- _Directions_: Your job is to restate each entry word for word.

- _Records to use_:
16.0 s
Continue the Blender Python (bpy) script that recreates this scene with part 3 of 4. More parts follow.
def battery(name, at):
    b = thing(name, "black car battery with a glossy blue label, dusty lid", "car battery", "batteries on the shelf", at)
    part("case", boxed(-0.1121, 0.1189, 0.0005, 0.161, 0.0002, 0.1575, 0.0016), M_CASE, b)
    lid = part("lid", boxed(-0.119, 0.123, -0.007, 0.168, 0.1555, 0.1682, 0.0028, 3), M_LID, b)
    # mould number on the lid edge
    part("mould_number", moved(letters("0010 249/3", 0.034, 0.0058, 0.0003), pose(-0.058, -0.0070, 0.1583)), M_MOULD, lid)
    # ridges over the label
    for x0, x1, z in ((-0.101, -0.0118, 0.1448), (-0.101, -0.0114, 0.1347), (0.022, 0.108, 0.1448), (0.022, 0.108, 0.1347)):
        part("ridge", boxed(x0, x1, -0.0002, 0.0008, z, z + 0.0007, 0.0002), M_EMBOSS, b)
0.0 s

- _Task response_:
16.0 s
Continue the Blender Python (bpy) script that recreates this scene with part 3 of 4. More parts follow.
def battery(name, at):
    b = thing(name, "black car battery with a glossy blue label, dusty lid", "car battery", "batteries on the shelf", at)
    part("case", boxed(-0.1121, 0.1189, 0.0005, 0.161, 0.0002, 0.1575, 0.0016), M_CASE, b)
    lid = part("lid", boxed(-0.119, 0.123, -0.007, 0.168, 0.1555, 0.1682, 0.0028, 3), M_LID, b)
    # mould number on the lid edge
    part("mould_number", moved(letters("0010 249/3", 0.034, 0.0058, 0.0003), pose(-0.058, -0.0070, 0.1583)), M_MOULD, lid)
    # ridges over the label
    for x0, x1, z in ((-0.101, -0.0118, 0.1448), (-0.101, -0.0114, 0.1347), (0.022, 0.108, 0.1448), (0.022, 0.108, 0.1347)):
        part("ridge", boxed(x0, x1, -0.0002, 0.0008, z, z + 0.0007, 0.0002), M_EMBOSS, b)
0.0 s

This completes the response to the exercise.